Strengthening mechanism of lightweight cellular concrete filled with fly ash

Abstract

Fly ash has been used to fill the lightweight cellular concrete (LCC) as the primary admixture to promote comprehensive engineering applications. However, the strengthening mechanism of LCC resulted from fly ash is not well understood. In this paper, the strengthening mechanism of LCC filled with fly ash (LCCFFA) was investigated with respect to the microstructures including porosity and skeleton characteristics. The variation rules of average pore size (PS), pore roundness value (PRV), and fractal dimension of pore distribution (FDPD) with different fly ash contents were explained.

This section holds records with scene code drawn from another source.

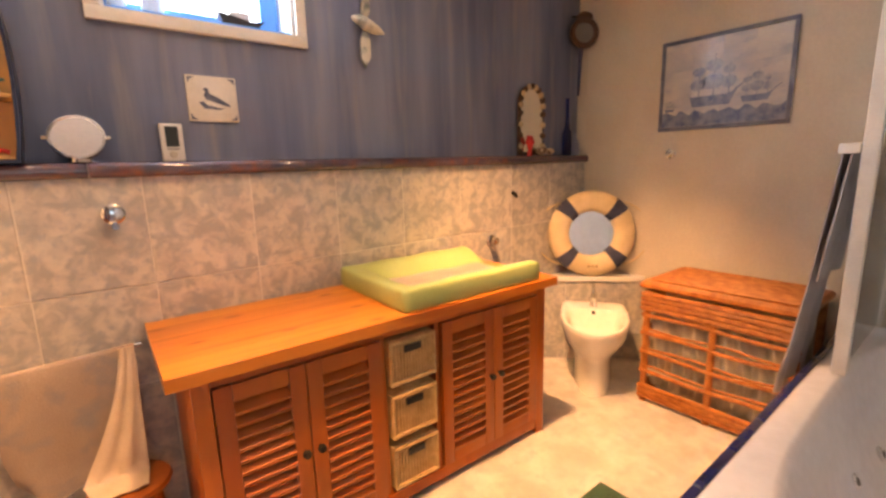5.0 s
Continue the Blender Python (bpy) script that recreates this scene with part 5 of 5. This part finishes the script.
# ---- towel and stool by the cabinet ----
tr = thing("wall_towel_rail", (0.89, TW - 0.03, 0.66), "thin chrome towel rail on the tiled wall", "towel rail")
part("bar", tube([(0.68, TW - 0.046, 0.665), (1.10, TW - 0.046, 0.675)], 0.006, 10), CHROME, tr)
for x, z in ((0.69, 0.6653), (1.09, 0.6747)):
    part("post", tube([(x, TW - 0.046, z), (x, TW - 0.006, z)], 0.006, 10), CHROME, tr)
bm = hung_cloth(0.705, 1.075, TW - 0.046, 0.668, 0.26, 0.42, 1.4, 0.008, 9, gap=0.011)
for v in bm.verts:
    d = max(0.0, (0.66 - v.co.z) / 0.4)
    u = (v.co.x - 0.705) / 0.37
    v.co.x += 0.05 * d * (1 - u)
    v.co.z += 0.10 * d * max(0.0, u - 0.35) / 0.65 + (u - 0.5) * 0.012
    v.co.z += 0.09 * d * max(0.0, 0.22 - u) / 0.22
    v.co.y = min(v.co.y, TW - 0.012)
solid("hand_towel", bm, TOWEL, "faded grey and rose towel over the chrome rail", "towel", sharp=70)


def stool():
    cx, cy, H = 1.010, 2.862, 0.285
    s = thing("small_stool", (cx, cy, 0), "little orange-brown three-legged wooden stool", "stool")
    WOOD = surface("stool_wood", (0.28, 0.075, 0.015), (0.42, 0.13, 0.028), 5, 0.35, 0.08, 40, stretch=(0.3, 1, 1))
    part("seat", lathe(cx, cy, H - 0.028, [(0.095, 0), (0.108, 0.006), (0.112, 0.016), (0.106, 0.026), (0.03, 0.023)], 28), WOOD, s)
    for a in (0.6, 2.6, 3.9, 5.4):
        dx, dy = math.cos(a), math.sin(a)
        pts = [(cx + dx * r, cy + dy * r, z) for r, z in ((0.065, H - 0.027), (0.078, 0.20), (0.088, 0.13), (0.098, 0.06), (0.108, 0.0))]
        part("leg", tube(pts, [0.012, 0.016, 0.013, 0.017, 0.011], 12), WOOD, s)
    return s


stool()
# pale cloth: hangs from the rail end, gathers and spreads over the stool's seat
bm = bmesh.new()
rows = []
for k in range(19):
    t = k / 18
    row = []
    for i in range(15):
        u = i / 14
        if t < 0.72:
            f = t / 0.72
            left, right = 1.035 - 0.135 * f ** 1.6, 1.078 - 0.012 * f
            y = TW - 0.062 - 0.052 * f ** 1.3 + 0.006 * (0.4 + f) * math.sin(u * 15 + f * 2)
            z = 0.682 - 0.386 * f
        else:
            f = (t - 0.72) / 0.28
            left, right = 0.900 + 0.020 * f, 1.066 - 0.012 * f
            y = TW - 0.114 - 0.095 * f + 0.003 * math.sin(u * 15)
            z = 0.2935 - 0.004 * f + 0.003 * math.sin(u * 12 + f * 3) * (1 - f * 0.5)
        row.append(bm.verts.new((left + u * (right - left), y, z)))
    rows.append(row)
for a, b in zip(rows, rows[1:]):
    for j in range(14):
        bm.faces.new((a[j], b[j], b[j + 1], a[j + 1]))
bmesh.ops.recalc_face_normals(bm, faces=bm.faces)
bmesh.ops.solidify(bm, geom=bm.faces[:], thickness=0.003)
solid("face_cloth", bm, surface("pale_cloth", (0.56, 0.47, 0.38), (0.68, 0.60, 0.50), 7, 0.95, 0.4, 220, sheen=0.2), "pale cloth hung from the towel rail, trailing over the stool", "cloth", sharp=80)


# ---- tiles ----
def tile_mesh(name, w, h, d, material, bevel=0.0015):
    bm = block(-w / 2, w / 2, -d, 0, -h / 2, h / 2, bevel, 1)
    me = bpy.data.meshes.new(name)
    bm.to_mesh(me)
    bm.free()
    me.materials.append(material)
    return me


def piece(me, parent, place, name="tile"):
    ob = new(name, me)
    ob.parent = parent
    ob.matrix_local = Matrix.Translation(-WHERE[parent.name]) @ place
    return ob


cache = {}


def sized(w, h, d, material):
    key = (round(w, 4), round(h, 4), d, material.name)
    if key not in cache:
        cache[key] = tile_mesh("tile", w, h, d, material)
    return cache[key]


def cover(parent, lines_a, lines_z, material, place, d=0.0025, gap=0.0042):
    for a0, a1 in zip(lines_a, lines_a[1:]):
        for z0, z1 in zip(lines_z, lines_z[1:]):
            me = sized(a1 - a0 - gap, z1 - z0 - gap, d, material)
            piece(me, parent, place((a0 + a1) / 2, (z0 + z1) / 2))


cols = [XL + 0.002, 0.205, 0.535, 0.860, 1.168, 1.495, 1.825, 2.150, 2.495, 2.870, 3.20, XR - 0.001]
cover(wall_north, cols, [0.0, 0.190, 0.522, 0.855, 1.216], TILE, lambda a, z: Matrix.Translation((a, TW, z)))
cover(wall_west, [1.99, 2.265, 2.595, 2.925, TW - 0.009], [0.848, 0.972, 1.107], WHITE_TILE, lambda a, z: Matrix.Translation((XL, a, z)) @ pose(0, 0, 0, 0, 0, 90))
cover(wall_bath, [1.61, 1.94, 2.27, 2.60, 2.93, 3.26, XR - 0.008], [0.36, 0.70, 1.03, 1.36, 1.69, 2.02, CZ - 0.002], WHITE_TILE, lambda a, z: Matrix.Translation((a, 0.797, z)) @ pose(0, 0, 0, 0, 0, 180))
cover(wall_east, [0.804, 1.02, 1.30, 1.58], [0.36, 0.70, 1.03, 1.36, 1.69, 2.02, CZ - 0.002], surface("cream_shower_tile", (0.58, 0.55, 0.48), (0.68, 0.65, 0.58), 3, 0.22, 0.02, 30, vary=0.03), lambda a, z: Matrix.Translation((XR, a, z)) @ pose(0, 0, 0, 0, 0, -90))

# blue mosaic on the counter: the nearest pieces singly, the rest joined
MOSAIC = surface("blue_mosaic", (0.065, 0.075, 0.40), (0.13, 0.15, 0.58), 30, 0.18, 0.04, 80, coat=0.3, vary=0.25)
pitch = 0.0262
single = tile_mesh("mosaic_tile", pitch - 0.0045, pitch - 0.0045, 0.0016, MOSAIC, 0.0006)
rest = bmesh.new()
made = 0
ny, nx = int((VY1 - VY0) / pitch), int((VX1 - 0.016 - VX0) / pitch)
for j in range(ny):
    for i in range(nx - 1, -1, -1):
        x, y = VX0 + (i + 0.5) * pitch + 0.003, VY0 + (j + 0.5) * pitch + 0.005
        if ((x - SX) / (SA + 0.003)) ** 2 + ((y - SY) / (SB + 0.003)) ** 2 < 1:
            continue
        if made < 300 and x > 0.30:
            piece(single, slab, Matrix.Translation((x, y, VZ - 0.0038)) @ pose(0, 0, 0, -90, 0, 0), "mosaic_tile")
            made += 1
        else:
            box(rest, x - pitch / 2 + 0.00225, x + pitch / 2 - 0.00225, y - pitch / 2 + 0.00225, y + pitch / 2 - 0.00225, VZ - 0.0038, VZ - 0.0022)
tagged(part("mosaic_rest", rest, MOSAIC, slab, "blue mosaic tiles"), kind="stuff")
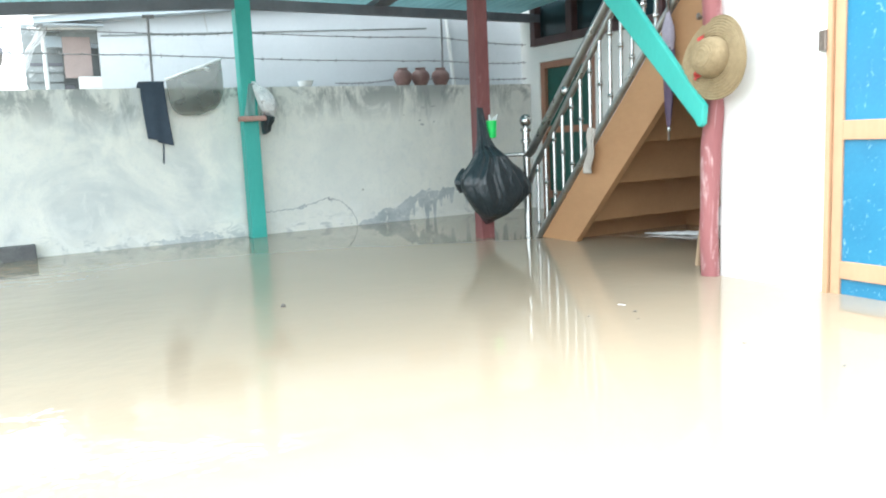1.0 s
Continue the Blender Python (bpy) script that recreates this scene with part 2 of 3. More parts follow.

The relationship between microscopic parameters of PS, PRV, and FDPD and the overall compressive strength, along with the wet bulk density was established. Furthermore, the difference of skeleton structure evolution mechanism between LCC and LCCFFA was investigated with the results showing that the difference comes from the effects of ball and particle filling of fly ash when before 28 days. While after 28 days, the pozzolanic reaction of fly ash and hydration reaction of cement mutually promote the densification of skeleton structure. Finally, the SEM energy spectrum diagram was analyzed to further reveal the strengthening mechanism. From the perspective of characteristic pore parameters and skeleton hydration products, the recommended content of fly ash is approximately 25%. The ratio between Si and Ca (Si/Ca) can determine the degree of reaction of fly ash, and can therefore be used as a judging criterion to determine whether the content of fly ash is appropriate.